The conventional wisdom behind a weekly allowance is that it impresses on children the limited value of a dollar.  But the benefits of financial education are not well-founded in academic research.  The benefits of an allowance might have something to do with kids’ confidence in handling their money, which research shows is central to how well adults manage their finances.

Kids between ages 8 and 14 who get an allowance were two times more likely to feel knowledgeable about managing their money than kids who do not – 32 percent versus 16 percent – according to a survey of 1,000 parents and 881 children by T. Rowe Price.  The kids with allowances also feel they know more about credit, student loans, and other financial matters.

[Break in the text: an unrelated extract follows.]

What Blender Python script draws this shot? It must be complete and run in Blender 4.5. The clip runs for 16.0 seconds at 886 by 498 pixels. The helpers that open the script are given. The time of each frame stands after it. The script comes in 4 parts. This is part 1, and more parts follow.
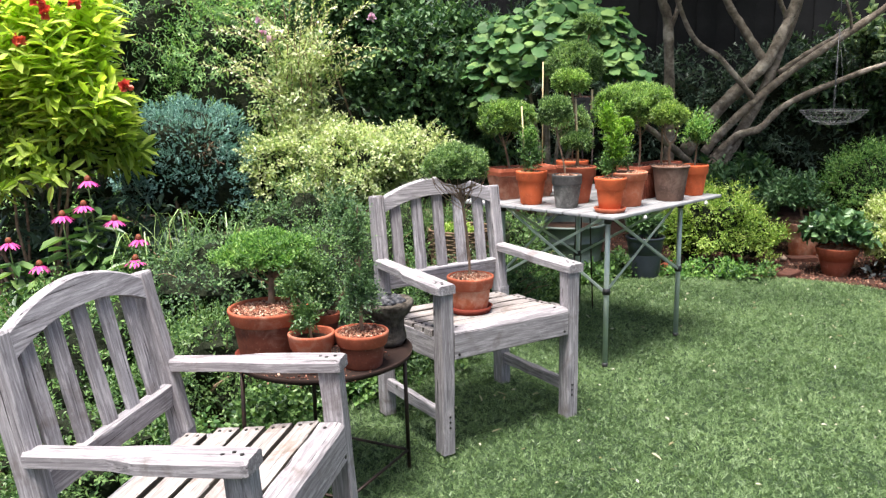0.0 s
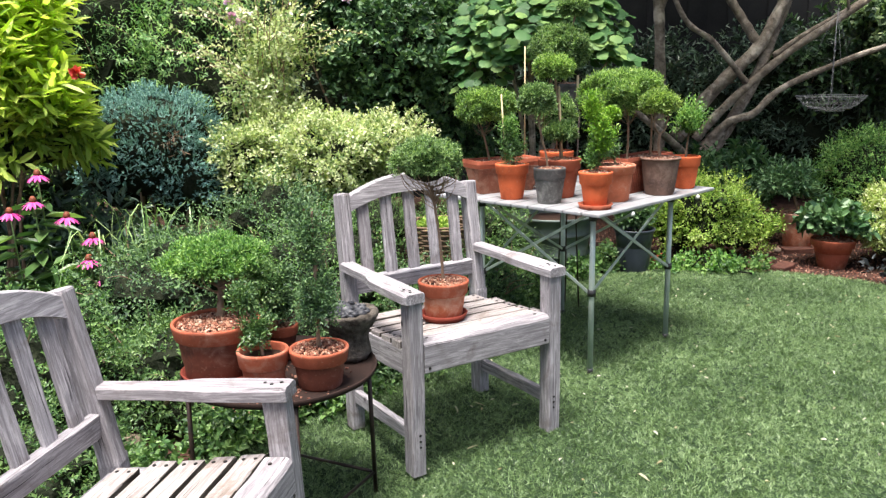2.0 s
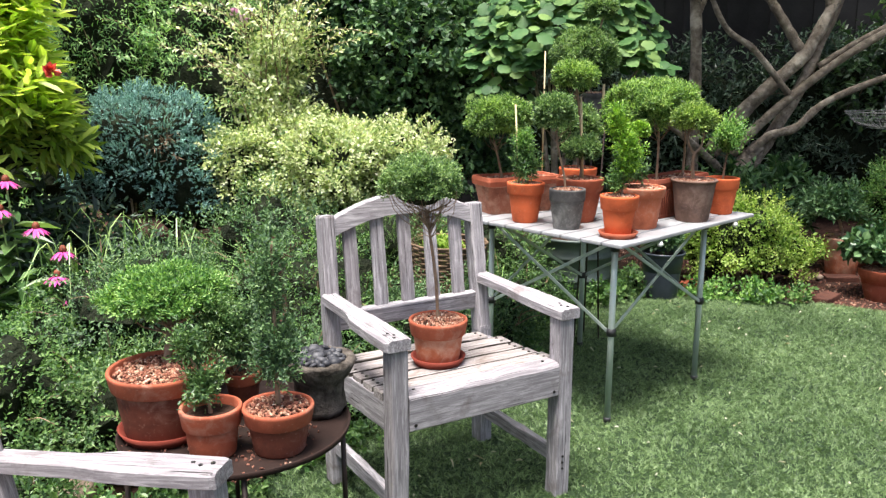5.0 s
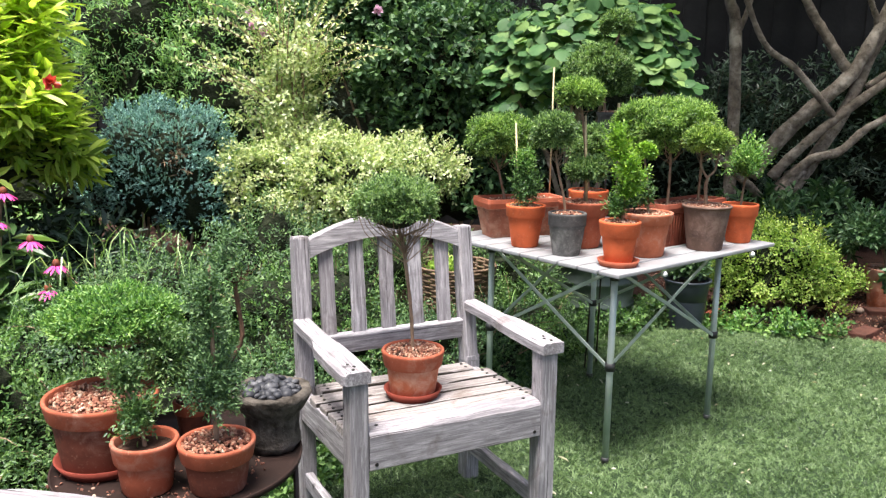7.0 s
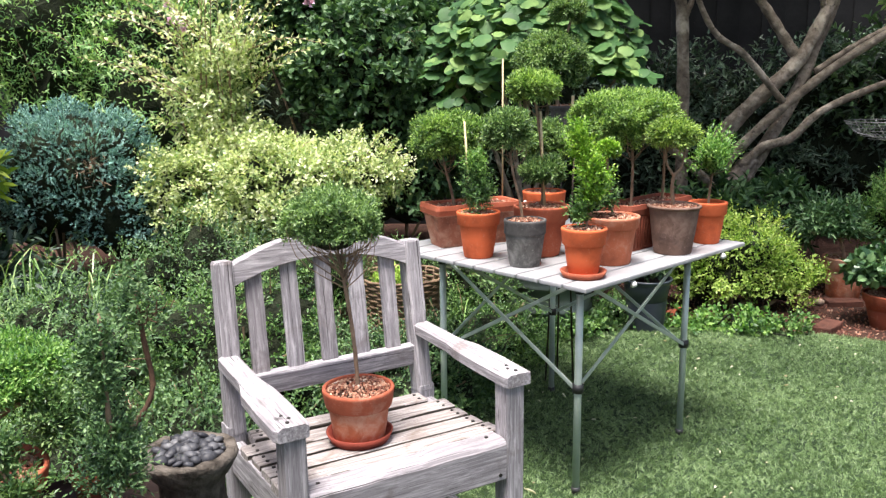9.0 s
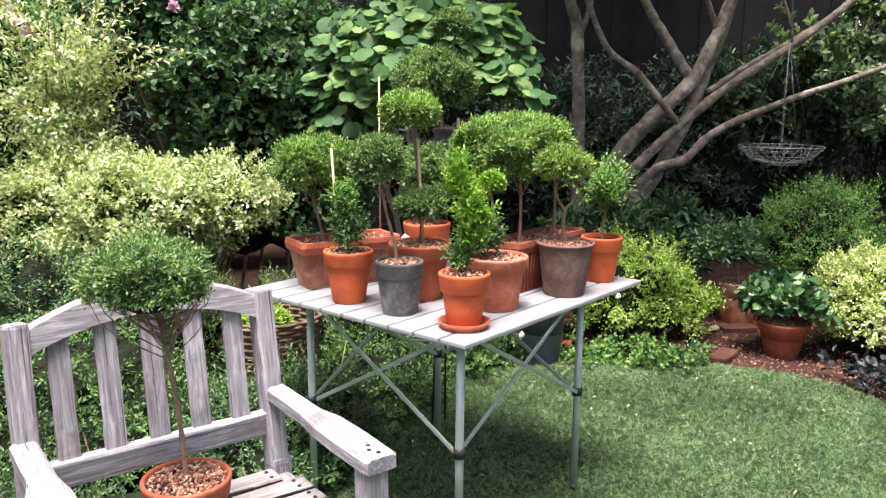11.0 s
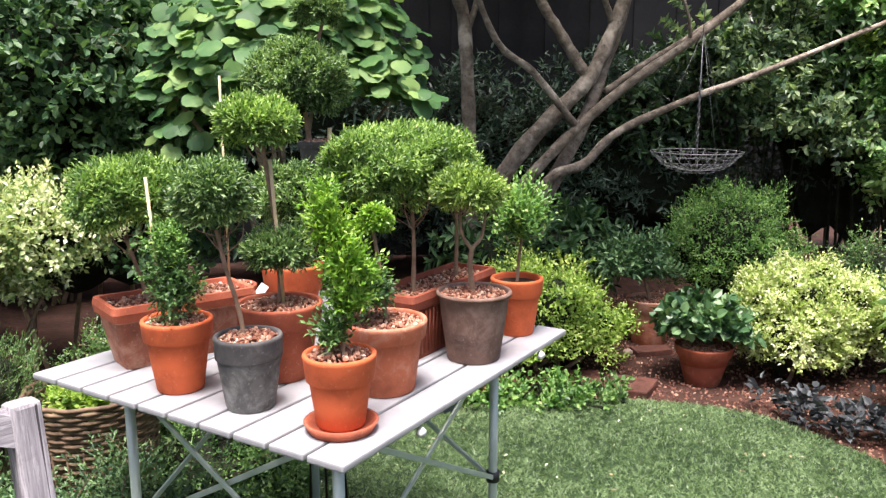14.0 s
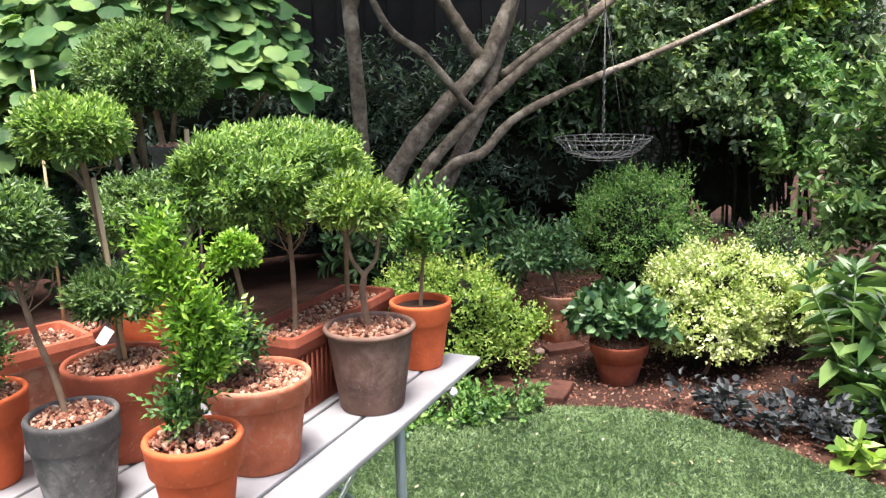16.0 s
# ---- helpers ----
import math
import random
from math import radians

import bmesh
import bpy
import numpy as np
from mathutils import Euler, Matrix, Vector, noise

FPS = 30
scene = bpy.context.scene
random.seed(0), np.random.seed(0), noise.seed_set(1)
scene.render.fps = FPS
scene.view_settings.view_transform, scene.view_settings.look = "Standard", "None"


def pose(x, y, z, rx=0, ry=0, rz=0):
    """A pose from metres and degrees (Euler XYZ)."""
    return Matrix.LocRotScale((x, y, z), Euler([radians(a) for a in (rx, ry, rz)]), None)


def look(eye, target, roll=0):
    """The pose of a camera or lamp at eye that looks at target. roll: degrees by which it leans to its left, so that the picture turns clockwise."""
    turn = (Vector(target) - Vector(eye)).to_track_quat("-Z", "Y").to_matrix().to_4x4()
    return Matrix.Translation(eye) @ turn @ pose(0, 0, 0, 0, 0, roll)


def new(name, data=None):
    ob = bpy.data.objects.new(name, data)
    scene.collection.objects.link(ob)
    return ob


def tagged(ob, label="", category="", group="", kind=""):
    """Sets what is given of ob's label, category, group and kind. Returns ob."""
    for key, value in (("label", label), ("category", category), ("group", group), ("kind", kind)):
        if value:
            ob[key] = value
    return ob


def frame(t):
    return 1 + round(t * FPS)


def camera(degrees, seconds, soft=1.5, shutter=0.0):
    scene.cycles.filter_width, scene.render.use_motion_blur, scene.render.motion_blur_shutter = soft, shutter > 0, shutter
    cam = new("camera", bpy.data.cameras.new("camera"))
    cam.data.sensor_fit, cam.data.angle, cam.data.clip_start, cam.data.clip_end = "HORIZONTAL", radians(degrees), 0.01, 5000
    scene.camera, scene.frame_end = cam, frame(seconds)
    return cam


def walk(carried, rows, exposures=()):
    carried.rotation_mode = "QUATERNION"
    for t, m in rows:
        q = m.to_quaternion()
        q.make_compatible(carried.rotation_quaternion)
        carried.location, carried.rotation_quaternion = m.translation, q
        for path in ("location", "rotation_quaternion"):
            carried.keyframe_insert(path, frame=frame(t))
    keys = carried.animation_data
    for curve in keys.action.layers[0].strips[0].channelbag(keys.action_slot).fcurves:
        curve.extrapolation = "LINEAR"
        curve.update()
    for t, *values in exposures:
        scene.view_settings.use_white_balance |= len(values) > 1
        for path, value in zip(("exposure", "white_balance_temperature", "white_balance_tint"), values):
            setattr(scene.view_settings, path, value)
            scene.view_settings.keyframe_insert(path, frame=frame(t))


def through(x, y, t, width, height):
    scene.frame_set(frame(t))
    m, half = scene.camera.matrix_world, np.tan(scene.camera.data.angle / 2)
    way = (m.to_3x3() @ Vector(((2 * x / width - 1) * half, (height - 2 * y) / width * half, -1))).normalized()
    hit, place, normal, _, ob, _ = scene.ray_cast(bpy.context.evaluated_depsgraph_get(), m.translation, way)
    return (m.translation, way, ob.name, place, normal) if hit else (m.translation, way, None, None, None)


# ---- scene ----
# ---------- camera ----------
cam = camera(57.6, 16.0, soft=1.32)
PATH = [
    (0, (0.269, 0.603, 1.222), (0.216, 2.565, 0.839), -1.0),
    (0.5, (0.214, 0.668, 1.23), (0.219, 2.63, 0.841), -1.4),
    (1, (0.209, 0.724, 1.232), (0.249, 2.684, 0.839), -1.6),
    (1.5, (0.256, 0.786, 1.236), (0.275, 2.744, 0.826), -1.5),
    (2, (0.337, 0.85, 1.243), (0.304, 2.804, 0.817), -1.1),
    (2.5, (0.411, 0.913, 1.237), (0.307, 2.865, 0.813), -0.8),
    (3, (0.45, 0.958, 1.237), (0.304, 2.906, 0.807), -0.6),
    (3.5, (0.424, 1.054, 1.238), (0.297, 3.004, 0.811), -0.6),
    (4, (0.372, 1.147, 1.246), (0.284, 3.1, 0.823), -0.5),
    (4.2, (0.355, 1.164, 1.253), (0.28, 3.116, 0.823), -0.5),
    (6.3, (0.629, 1.343, 1.259), (0.405, 3.291, 0.865), 1.0),
    (6.5, (0.641, 1.351, 1.255), (0.401, 3.298, 0.864), 0.9),
    (7, (0.629, 1.401, 1.255), (0.399, 3.351, 0.874), 0.7),
    (7.5, (0.578, 1.502, 1.262), (0.398, 3.458, 0.887), 0.3),
    (8, (0.528, 1.587, 1.264), (0.397, 3.545, 0.878), -0.5),
    (8.2, (0.521, 1.615, 1.263), (0.403, 3.573, 0.871), -0.8),
    (10.3, (0.755, 1.867, 1.28), (0.742, 3.827, 0.88), 1.3),
    (10.5, (0.741, 1.911, 1.284), (0.774, 3.871, 0.89), 1.1),
    (11, (0.699, 2.024, 1.302), (0.837, 3.984, 0.927), 0.4),
    (11.5, (0.669, 2.104, 1.299), (0.872, 4.057, 0.919), -0.3),
    (12, (0.699, 2.194, 1.299), (0.926, 4.144, 0.915), -0.2),
    (12.5, (0.766, 2.328, 1.31), (1.023, 4.278, 0.951), 0.5),
    (13, (0.795, 2.422, 1.304), (1.075, 4.368, 0.937), 0.9),
    (13.5, (0.795, 2.529, 1.31), (1.119, 4.466, 0.931), 0.3),
    (14, (0.786, 2.645, 1.314), (1.201, 4.565, 0.938), -0.0),
    (14.5, (0.77, 2.741, 1.322), (1.291, 4.637, 0.957), -0.7),
    (15, (0.771, 2.786, 1.317), (1.35, 4.665, 0.949), -1.2),
    (15.5, (0.807, 2.868, 1.315), (1.432, 4.725, 0.918), -1.2),
    (16, (0.887, 2.971, 1.325), (1.537, 4.816, 0.91), -1.4),
]
walk(cam, [(t, look(eye, target, roll)) for t, eye, target, roll in PATH], exposures=[(0, 1.14, 6500, 11), (8, 1.18, 6500, 12), (11, 1.22, 6500, 17), (13.5, 1.27, 6500, 19), (16, 1.34, 6500, 15)])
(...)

It may also benefit children if their parents discuss what can be a highly charged topic of money in front of them.  There were wide disparities when the survey compared kids whose parents “have frequent financial discussions” with those who do not.  When parents openly discuss their finances, half of the kids feel confident about managing their own funds, compared with only 14 percent of kids who do not hear these discussions.

The lessons learned by making tough decisions about allocating an allowance might pay off later – when they apply for college loans or are presented with their first 401(k) enrollment form.

It can’t hurt for parents to try.

1 comment
Michael Tully

An allowance can be an effective teacher of responsibility when accompanied by a list of things kids are expected to provide for themselves from their own funds. For example, a child might be expected to provide his snacks or toys from his allowance, and if he spends too much of it on one thing, he does without other things until the next “payday.” A period or two of self-inflicted deprivation will teach a valuable lesson to a child.